В подобной обстановке Грановский делает несколько попыток защитить просвещение: составляет по поручению министерства программу учебника по всеобщей истории, пишет письмо к новому попечителю, составляет записку о преподавании в Московском университете для некоего "лица почтенных лет", и во всех этих документах сквозит одна и та же мысль: искажение истины никого обмануть не может, поэтому нет смысла скрывать её от молодёжи[19]. Разумеется, подобные попытки защиты просвещения не оказали на органы власти никакого влияния.

В данной главе, которая как бы подводит итог жизни и деятельности историка, автор даёт оценку натуры Грановского. Он говорит о её внутренней противоречивости, отсутствии во взглядах цельности и последовательности, но по его мнению, эти на первый взгляд не желательные для научного и общественногот деятеля качества привели к тому, что Грановский легче мог оценить ситуацию с позиции абстракции и поэтому был свободнее и выше людей, связавших себя защитой интересов класса буржуазии (например, Чичерин).

Обращается автором монографии внимание и на некоторый пересмотр Грановским взглядов на историю: критику им гегельянства в его отношении к истории, соприкосновение с позитивистскими позициями (здесь автор особо отмечает, что при этом историк по сути не отходит от гегелевского учения), а также на обращение Грановского к естественным наукам как помощникам историка.

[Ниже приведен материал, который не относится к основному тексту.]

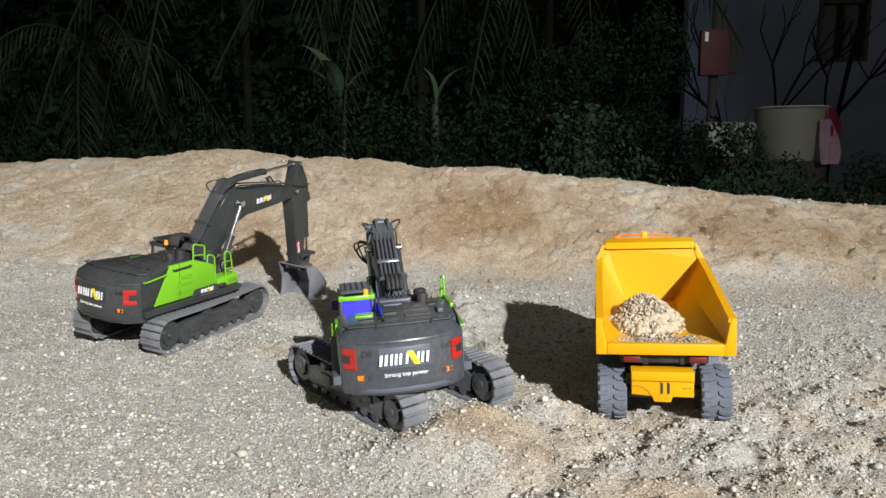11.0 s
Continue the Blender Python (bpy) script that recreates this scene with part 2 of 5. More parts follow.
def height(x, y):
    """Height of the ground: the flat digging floor, the spoil bank behind it and the low yard beyond."""
    x, y = np.asarray(x, float), np.asarray(y, float)
    foot = np.interp(x, [-2.5, -1.0, -0.3, 0.1, 0.6, 1.5], [1.35, 1.75, 1.98, 2.08, 1.92, 1.75])
    foot = foot + 0.06 * value_noise(x, y, 0.35, 1)
    top = np.interp(x, [-2.5, -0.9, 0.0, 0.85, 2.0], [3.0, 2.92, 2.74, 2.6, 2.45])
    crest = np.interp(x, CREST_X, CREST_Z)
    t = np.clip((y - foot) / (top - foot), 0, 1.0)
    bank = crest * (0.55 * t ** 1.15 + 0.45 * t * t * (3 - 2 * t))
    z = bank - (crest + 0.3) * step_up(0.0, 1.3, y - top - 0.03) * (y > top)
    near = (y < top + 0.4)
    on_bank = step_up(0.05, 0.3, t) * (1 - 0.9 * step_up(0.9, 1.0, t))
    # crumbled slope: clods with creases between them, fine grit, a few deep pits and an uneven crest
    z = z + near * on_bank * (0.008 * value_noise(x, y, 0.26, 2) + (0.5 + 0.7 * step_up(-0.4, 0.3, x)) * (clods(x, y, 0.16, 0.012, 3) + clods(x, y, 0.075, 0.012, 4)) + clods(x, y, 0.032, 0.008, 5))
    z = z - near * on_bank * 0.045 * np.clip(value_noise(x + 0.5 * y, y * 0.6, 0.045, 8) - 0.5, 0, 1)
    z = z + near * (0.004 * value_noise(x, y, 0.12, 5) + clods(x, y, 0.034, 0.0035, 6) + clods(x, y, 0.016, 0.0032, 7))
    z = z + near * step_up(0.9, 1.0, t) * (0.006 * value_noise(x, x * 0 + 1.0, 0.035, 6) + 0.008 * value_noise(x, x * 0 + 2.0, 0.09, 7))
    # gentle rise under the parked machine
    z = z + 0.03 * np.exp(-((x + 0.66) / 0.3) ** 2 - ((y - 1.55) / 0.35) ** 2) * (1 - step_up(0.0, 0.2, t))
    # scraped heaps in front of the machines
    rough = step_up(-0.12, 0.2, x) * (1 - step_up(1.0, 1.2, y - 0.12 * step_up(0.45, 0.6, x)))
    z = z + hump(x, y, 0.05, 0.955, 0.085, 0.05, 0.043) + hump(x, y, 0.02, 0.87, 0.12, 0.06, 0.028) + hump(x, y, 0.155, 1.015, 0.05, 0.04, 0.034) + hump(x, y, -0.02, 0.88, 0.06, 0.05, 0.014)
    z = z + hump(x, y, 0.21, 1.02, 0.035, 0.03, 0.012) + hump(x, y, 0.40, 0.9, 0.05, 0.06, 0.014) + hump(x, y, 0.5, 1.0, 0.06, 0.05, 0.016)
    z = z + rough * (0.008 * value_noise(x, y, 0.075, 2) + clods(x, y, 0.065, 0.015, 1) + clods(x, y, 0.032, 0.009, 2) + clods(x, y, 0.015, 0.0035, 3))
    # crest of pushed spoil between the digger and the truck
    spoil = hump(x, y, 0.05, 1.6, 0.085, 0.2, 1.0) + hump(x, y, 0.1, 1.33, 0.045, 0.08, 0.8) + hump(x, y, -0.36, 1.36, 0.07, 0.06, 0.6)
    z = z + spoil * (0.018 + clods(x, y, 0.06, 0.022, 4) + clods(x, y, 0.025, 0.011, 5))
    # the hole that is being dug, and loose lumps beside it
    z = z + hump(x, y, -0.30, 1.52, 0.07, 0.07, -0.035) + hump(x, y, -0.25, 1.36, 0.05, 0.03, 0.008) + hump(x, y, -0.12, 1.62, 0.1, 0.08, 0.012)
    z = z + hump(x, y, 0.08, 1.75, 0.12, 0.2, 0.02)
    return z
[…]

Кроме французской революции одним из серьёзнейших испытаний для русского общества стала Крымская война. Большинство западников открыто демонстрировало злорадство по поводу поражений русской армии, поскольку в этих поражениях оно находило подтверждения самой западнической теории. Грановский же осуждал их и, наоборот, восхищался победами русских[20]. Автор показывает, что, благодаря гибкости своего мышления (о которой говорилось выше), Грановский оценивал обстановку объективно, а не только с идеологических позиций.